For her and her husband, it was a crowning moment that led four years later to the end of centuries of white domination when he became South Africa's first Black president. But their marriage began to fall apart in the years to come. The end of apartheid marked the start of a string of legal and political troubles for Madikizela-Mandela. As evidence emerged in the dying years of apartheid of the brutality of her Soweto enforcers, the "Mandela United Football Club," her soubriquet switched from "Mother" of the nation to "Mugger."
Blamed for the killing of activist Stompie Seipei, who was found near her Soweto home with his throat cut, she was convicted in 1991 of kidnapping and assaulting the 14-year-old because he was suspected of being an informer. Her six-year jail term was reduced on appeal to a fine. The couple divorced in 1996, nearly four decades after they were married. They had two children together.

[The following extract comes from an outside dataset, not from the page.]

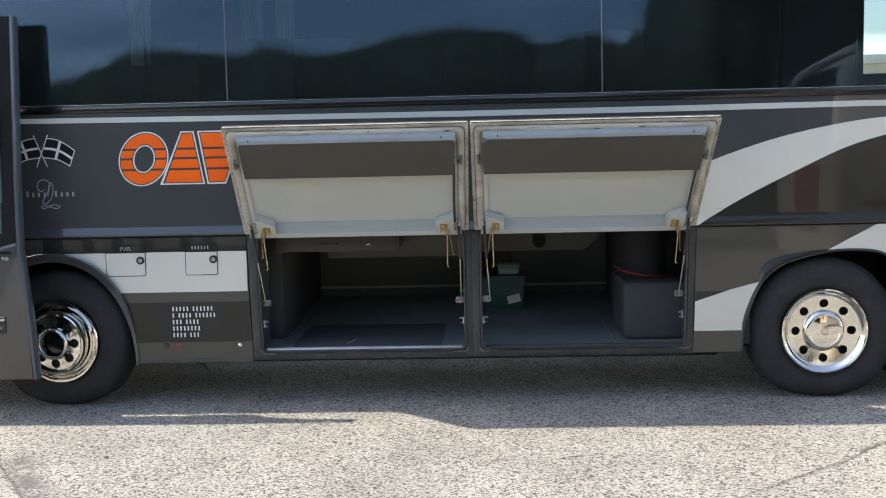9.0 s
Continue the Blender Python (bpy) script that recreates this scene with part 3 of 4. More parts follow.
made("arch_brow", M_CHARCOAL, brow_mesh, coach, "dark flared brow above the rear wheel")

# fuel and second filler flap
def filler(x0, x1, lock_x, z0, z1, word):
    f = made("filler_flap", M_GAP, lambda bm: [plate(bm, rrect(x0, x1, z0, z1, 0.018, 4), -0.0075, -0.003)], coach, "small square filler flap with a lock", 0)
    made("flap_face", M_WHITE, lambda bm: plate(bm, [(x1 - 0.0055, 1.1295), (x0 + 0.0055, 1.1295)] + [p for p in rrect(x0 + 0.0055, x1 - 0.0055, z0 + 0.0055, z1 - 0.0055, 0.014, 4) if p[1] < 1.1], -0.0095, -0.0072), f, "", 0)
    made("flap_head", M_CHARCOAL, lambda bm: plate(bm, [(x1 - 0.0055, 1.1305), (x1 - 0.0055, z1 - 0.018), (x1 - 0.018, z1 - 0.0055), (x0 + 0.018, z1 - 0.0055), (x0 + 0.0055, z1 - 0.018), (x0 + 0.0055, 1.1305)], -0.0095, -0.0072), f, "", 0)
    made("lock", M_BLACK, lambda bm: lathe(bm, [(0.0, -0.016), (0.012, -0.016), (0.0135, -0.02), (0.026, -0.02), (0.029, -0.014), (0.029, -0.0095)], lock_x, 1.076, 28), f, "black lock ring")
    made("lock_barrel", M_STEEL, lambda bm: lathe(bm, [(0.0, -0.0215), (0.0135, -0.021), (0.0155, -0.016)], lock_x, 1.076, 20), f)
    slab("key_slot", M_BLACK, (lock_x - 0.002, lock_x + 0.002, -0.0225, -0.0208, 1.068, 1.084), f, 0)
    return f


fuel = filler(-2.55, -2.258, -2.297, 0.962, 1.19, "fuel")
lettering("fuel_word", "FUEL", 0.034, -2.44, -0.0105, 1.15, M_INKSOFT, fuel, "small white letters", 0.086)
second = filler(-1.973, -1.737, -1.768, 0.962, 1.188, "")
for k in range(6):
    slab("print_bar", M_INKSOFT, (-1.922 + k * 0.0225, -1.914 + k * 0.0225, -0.0108, -0.0092, 1.149, 1.173), second, 0)

# owner's details become bars, five lines
for row, words in enumerate(((5, 6), (1, 4, 6), (3, 4), (8,), (4, 3))):
    x = -2.083
    for letters in words:
        for _ in range(letters):
            slab("print_bar", M_INK, (x, x + 0.0105, -0.0082, -0.006, 0.705 - row * 0.0475, 0.7365 - row * 0.0475), coach, 0)
            x += 0.0262
        x += 0.018

made("marker_stud", M_CHROME, lambda bm: lathe(bm, [(0, -0.016), (0.008, -0.015), (0.014, -0.011), (0.016, -0.004)], -1.6, 0.451, 20), coach, "round bright stud")
made("rubber_plug", M_SEAL, lambda bm: lathe(bm, [(0, -0.008), (0.012, -0.011), (0.018, -0.01), (0.02, -0.004)], -2.138, 0.452, 20), coach, "round grey plug")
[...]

Winnie Madikizela-Mandela, who emerged as a combative anti-apartheid campaigner during her husband Nelson Mandela's decades in jail but whose reputation was later tarnished by allegations of violence, died on April 2nd, 2018, at the age of 81. President Cyril Ramaphosa said, "Winnie Mandela leaves a huge legacy, and, as we say in African culture, a gigantic tree has fallen." An official memorial service was held for Madikizela-Mandela on April 11, and a national funeral on April 14, 2018.